大西 祥世(グローバル・コンパクト研究センター研究員)
以前から多くの日本企業は、労働者の安全確保や、妊娠・出産に関する女性保護を大事にしてきました。最近では、メンタルヘルス対応にも熱心です。
WEPsの原則3は、さらに次のような観点から、女性も男性も心身ともに安心して、持っている能力を十分に発揮することができる職場づくりを求めています。主な柱は、①健康に関する男女で異なる影響への考慮、②職場からのあらゆる暴力の撤廃、③人身取引・性的搾取の廃絶への理解促進です。第一の男女の違いを意識した健康や安全の取り組みには、妊娠・出産への対応以外にも検討の余地があります。
ヤマト運輸は、社員数が約17万8千人の大企業です。そのうち、女性社員が約6万人で、全社員の約34%強です。同社はステークホルダーの一つである労働組合がポジティブ・アクションに積極的に取り組みました。各支部の副委員長に女性を積極的に登用したので賃金や労働時間といった主要な労働問題だけでなく、「女性の働きやすい職場の構築」への改善意見が多くなりました。

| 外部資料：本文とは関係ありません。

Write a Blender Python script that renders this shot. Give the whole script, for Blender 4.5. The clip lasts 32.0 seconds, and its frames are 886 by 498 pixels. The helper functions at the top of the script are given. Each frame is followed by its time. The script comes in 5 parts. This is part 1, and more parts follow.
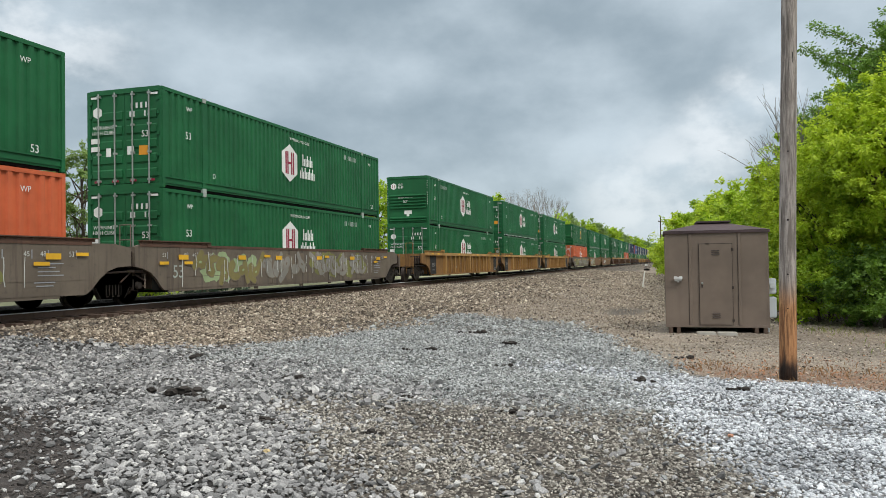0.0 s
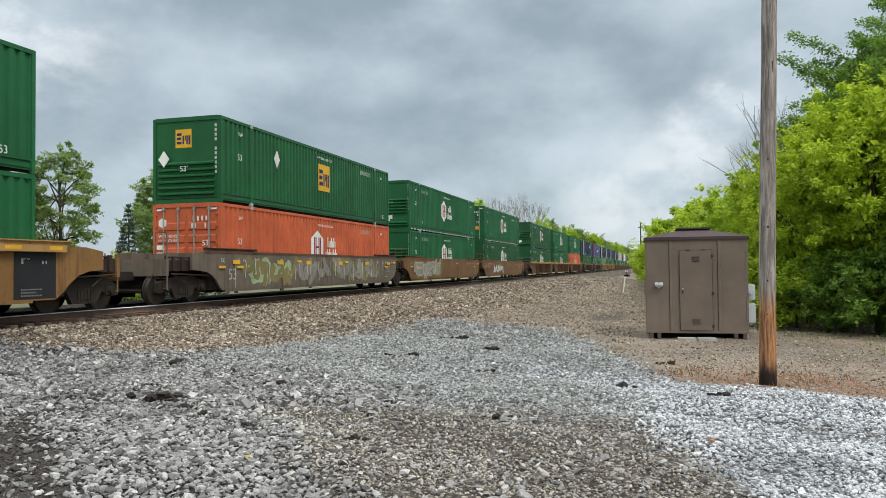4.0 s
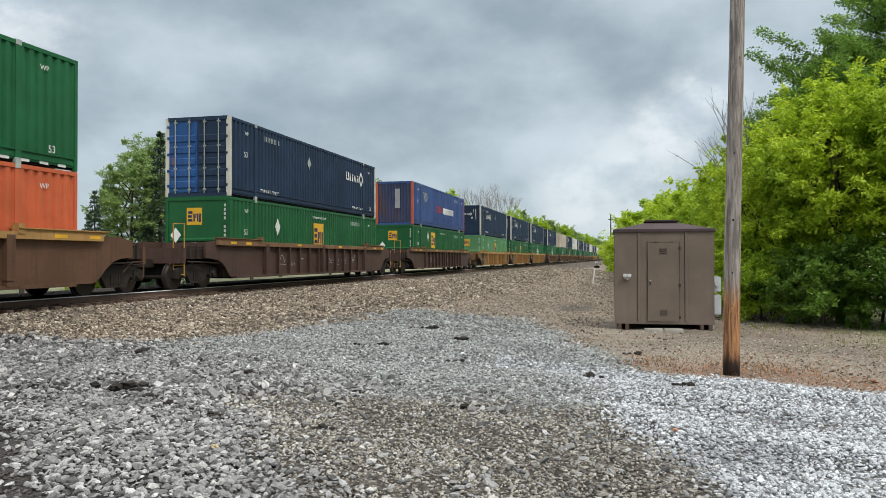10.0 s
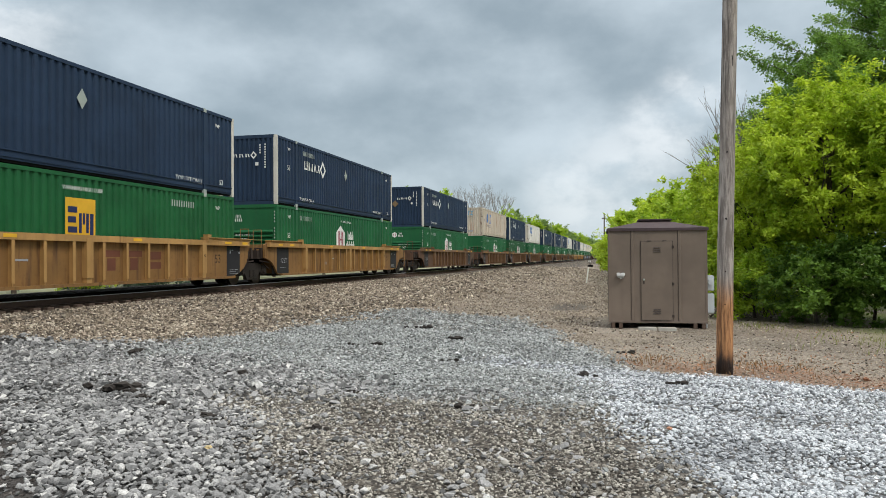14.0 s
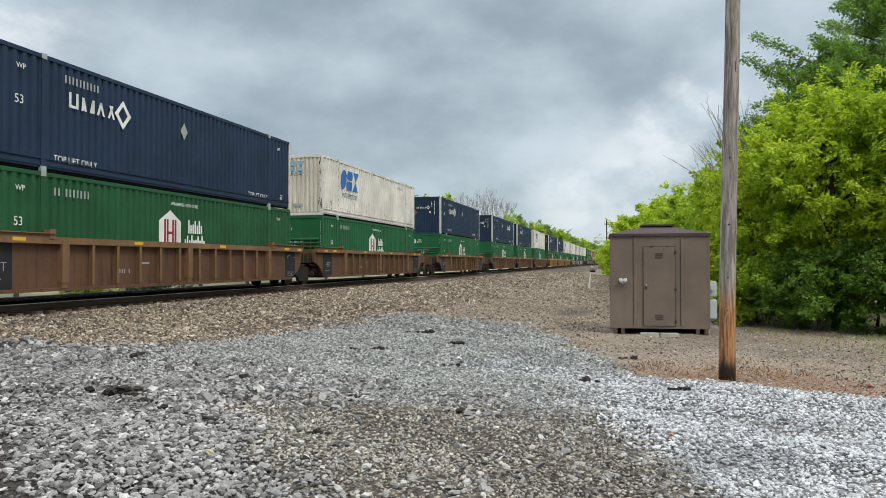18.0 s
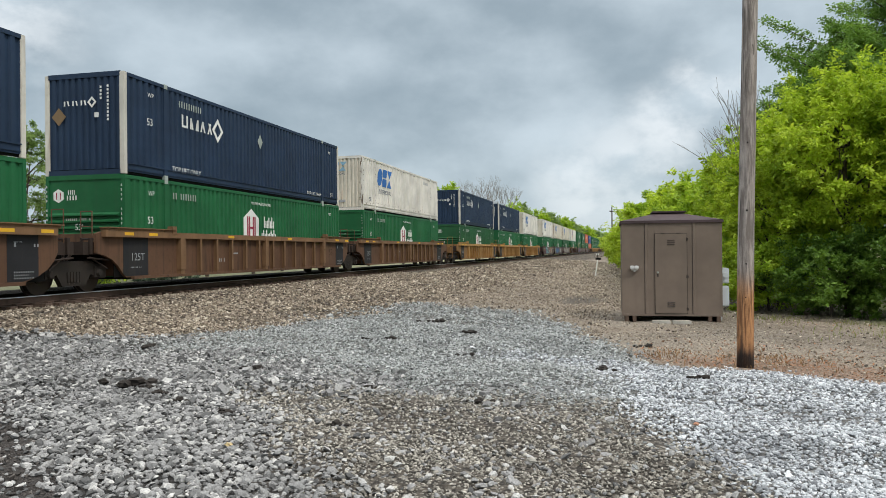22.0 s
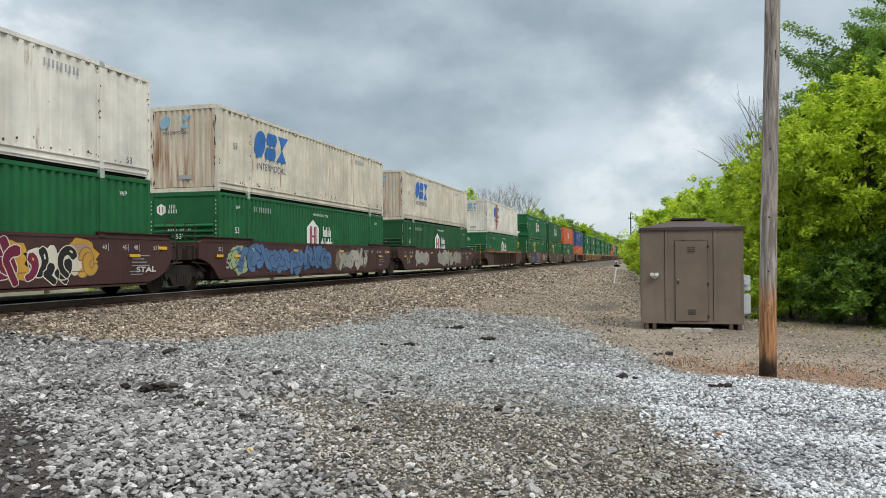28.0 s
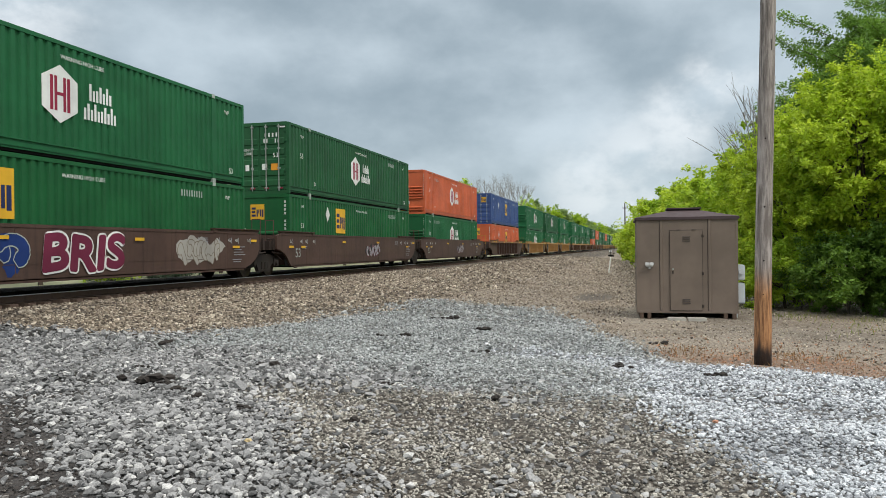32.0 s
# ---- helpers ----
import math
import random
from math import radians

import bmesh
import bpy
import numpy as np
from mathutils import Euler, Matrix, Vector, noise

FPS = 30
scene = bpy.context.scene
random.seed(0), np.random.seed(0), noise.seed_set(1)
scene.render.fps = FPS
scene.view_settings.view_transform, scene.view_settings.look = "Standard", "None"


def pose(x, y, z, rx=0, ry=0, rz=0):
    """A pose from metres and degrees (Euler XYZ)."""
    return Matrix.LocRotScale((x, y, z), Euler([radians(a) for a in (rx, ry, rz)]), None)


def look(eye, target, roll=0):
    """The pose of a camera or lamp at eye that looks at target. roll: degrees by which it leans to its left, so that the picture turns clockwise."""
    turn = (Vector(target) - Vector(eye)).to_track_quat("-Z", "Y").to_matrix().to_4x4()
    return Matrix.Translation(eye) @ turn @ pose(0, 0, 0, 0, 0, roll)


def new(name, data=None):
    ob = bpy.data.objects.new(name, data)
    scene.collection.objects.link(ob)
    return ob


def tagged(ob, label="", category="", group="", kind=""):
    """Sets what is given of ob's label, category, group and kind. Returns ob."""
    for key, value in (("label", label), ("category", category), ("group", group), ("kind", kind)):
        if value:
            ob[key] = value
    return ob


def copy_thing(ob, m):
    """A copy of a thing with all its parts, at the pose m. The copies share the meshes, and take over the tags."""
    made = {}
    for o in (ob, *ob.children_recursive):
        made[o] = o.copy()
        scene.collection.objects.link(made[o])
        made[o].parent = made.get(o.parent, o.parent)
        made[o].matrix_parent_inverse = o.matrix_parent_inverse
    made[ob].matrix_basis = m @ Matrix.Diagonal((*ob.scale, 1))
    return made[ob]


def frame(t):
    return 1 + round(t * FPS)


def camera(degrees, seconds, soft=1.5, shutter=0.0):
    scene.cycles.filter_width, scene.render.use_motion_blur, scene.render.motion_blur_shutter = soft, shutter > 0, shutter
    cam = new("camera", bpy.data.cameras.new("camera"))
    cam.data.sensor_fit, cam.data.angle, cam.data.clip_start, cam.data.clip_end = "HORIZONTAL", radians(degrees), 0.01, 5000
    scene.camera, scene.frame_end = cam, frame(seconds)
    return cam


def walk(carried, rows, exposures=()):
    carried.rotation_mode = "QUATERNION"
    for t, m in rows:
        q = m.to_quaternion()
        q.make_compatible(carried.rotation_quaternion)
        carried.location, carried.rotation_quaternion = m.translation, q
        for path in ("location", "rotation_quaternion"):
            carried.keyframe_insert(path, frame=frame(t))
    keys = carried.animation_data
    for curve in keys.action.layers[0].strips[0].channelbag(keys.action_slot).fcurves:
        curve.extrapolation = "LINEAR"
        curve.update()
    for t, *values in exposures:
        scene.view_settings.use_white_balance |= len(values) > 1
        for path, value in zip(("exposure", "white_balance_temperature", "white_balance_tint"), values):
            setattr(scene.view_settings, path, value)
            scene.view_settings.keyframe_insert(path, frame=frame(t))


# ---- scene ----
cam = camera(60.71, 32.0, soft=0.45)
EYE_Z = 1.005


def aim(ex, ey, yaw, pitch, roll):
    """Camera pose at the standing point: yaw to the left of the track's line, pitch up, roll, in degrees."""
    a, b = radians(yaw), radians(pitch)
    eye = Vector((ex, ey, EYE_Z))
    return look(eye, eye + Vector((math.cos(a) * math.cos(b), math.sin(a) * math.cos(b), math.sin(b))), roll)


walk(cam, [(t, aim(x, y, a, b, c)) for t, x, y, a, b, c in (
    (0, -0.044, 0.035, 17.32, 1.09, -0.79), (0.5, -0.04, 0.043, 17.02, 1.09, -0.55), (1, -0.043, 0.056, 17.01, 1.15, -0.63),
    (1.5, -0.046, 0.074, 17.27, 1.17, -0.95), (2, -0.04, 0.083, 17.52, 1.2, -1.31), (2.5, -0.041, 0.085, 17.35, 1.38, -1.47),
    (3, -0.035, 0.083, 16.94, 1.58, -1.3), (3.5, -0.051, 0.074, 16.42, 1.52, -0.77), (5.5, -0.052, 0.048, 14.71, 1.43, -1.23),
    (6, -0.048, 0.041, 14.67, 1.46, -1.32), (6.5, -0.046, 0.041, 14.75, 1.31, -1.23), (7, -0.048, 0.035, 14.79, 1.07, -1.05),
    (7.5, -0.054, 0.035, 14.69, 0.99, -0.82), (8, -0.05, 0.033, 14.57, 1.11, -0.7), (8.5, -0.05, 0.035, 14.54, 1.21, -0.61),
    (9, -0.053, 0.039, 14.48, 1.16, -0.43), (9.5, -0.053, 0.043, 14.2, 0.96, -0.23), (10, -0.053, 0.038, 13.76, 0.71, -0.13),
    (10.5, -0.039, 0.036, 13.45, 0.57, -0.1), (11, -0.041, 0.034, 13.38, 0.52, -0.13), (11.5, -0.04, 0.038, 13.33, 0.49, -0.11),
    (12, -0.041, 0.037, 13.17, 0.4, 0.01), (12.5, -0.041, 0.036, 13.01, 0.28, 0.03), (13, -0.044, 0.038, 12.97, 0.29, -0.04),
    (13.5, -0.042, 0.034, 13.1, 0.45, -0.21), (14, -0.046, 0.04, 13.29, 0.67, -0.3), (14.5, -0.038, 0.04, 13.46, 0.81, -0.27),
    (16.5, -0.042, 0.028, 13.28, 1.09, -0.59), (17, -0.042, 0.026, 13.3, 1.17, -0.55), (17.5, -0.049, 0.033, 13.38, 1.12, -0.3),
    (18, -0.043, 0.039, 13.46, 1.03, -0.08), (18.5, -0.047, 0.043, 13.46, 0.98, 0.16), (19, -0.051, 0.055, 13.46, 0.93, 0.44),
    (19.5, -0.082, 0.063, 13.57, 0.8, 0.68), (20, -0.127, 0.087, 13.8, 0.48, 0.74), (20.5, -0.113, 0.124, 14.11, 0.32, 0.46),
    (21, 0.013, 0.177, 14.29, 0.47, -0.02), (21.5, 0.08, 0.19, 14.13, 0.46, -0.39), (22, 0.055, 0.218, 13.79, 0.18, -0.53),
    (22.5, 0.037, 0.218, 13.57, 0.07, -0.46), (23, 0.055, 0.216, 13.56, 0.24, -0.27), (23.5, 0.058, 0.235, 13.65, 0.39, -0.05),
    (24, 0.051, 0.244, 13.76, 0.43, 0.2), (24.5, 0.046, 0.242, 13.81, 0.46, 0.13), (25, 0.049, 0.243, 13.96, 0.45, 0.07),
    (25.5, 0.045, 0.252, 14.22, 0.5, -0.05), (27.5, 0.037, 0.23, 15.05, 0.95, -0.42), (28, 0.049, 0.246, 15.12, 0.68, -0.36),
    (28.5, 0.032, 0.25, 15.39, 0.36, -0.14), (29, 0.028, 0.267, 15.41, 0.09, 0.08), (29.5, 0.036, 0.269, 15.17, -0.02, 0.06),
    (30, 0.036, 0.273, 14.8, 0.03, -0.23), (30.5, 0.053, 0.276, 14.58, 0.1, -0.41), (31, 0.041, 0.273, 14.47, 0.15, -0.49),
    (31.5, 0.042, 0.269, 14.5, 0.05, -0.37), (32, 0.041, 0.274, 14.7, -0.05, -0.55),
)])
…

例えば、女性社員のいる全事業所での男女別トイレの設置です。会社は団体交渉を通じて重要な課題として受け止め、2011年度までに全事業所で実現させました。ステークホルダーとの協議で課題解決に取り組む企業の姿勢が注目されます。第二は、セクシュアル・ハラスメントやパワー・ハラスメントのない職場づくりという経営方針を持つことです。身体的な暴力だけでなく、精神的な虐待などへの対応も必要です。多くの企業が女性の社員の声をもとにこれに取り組んでいます。
第三の人身取引や性的な搾取の廃絶は、企業活動で人身売買された女性労働者を雇用しない、接待等に性産業を利用しない、という内容です。日本の企業では以前はこうした例もあったようですが、万一にもそうした悪しき慣習が残存していないか、繰り返し、全社で、またサプライチェーンも含めて確認することが必要です。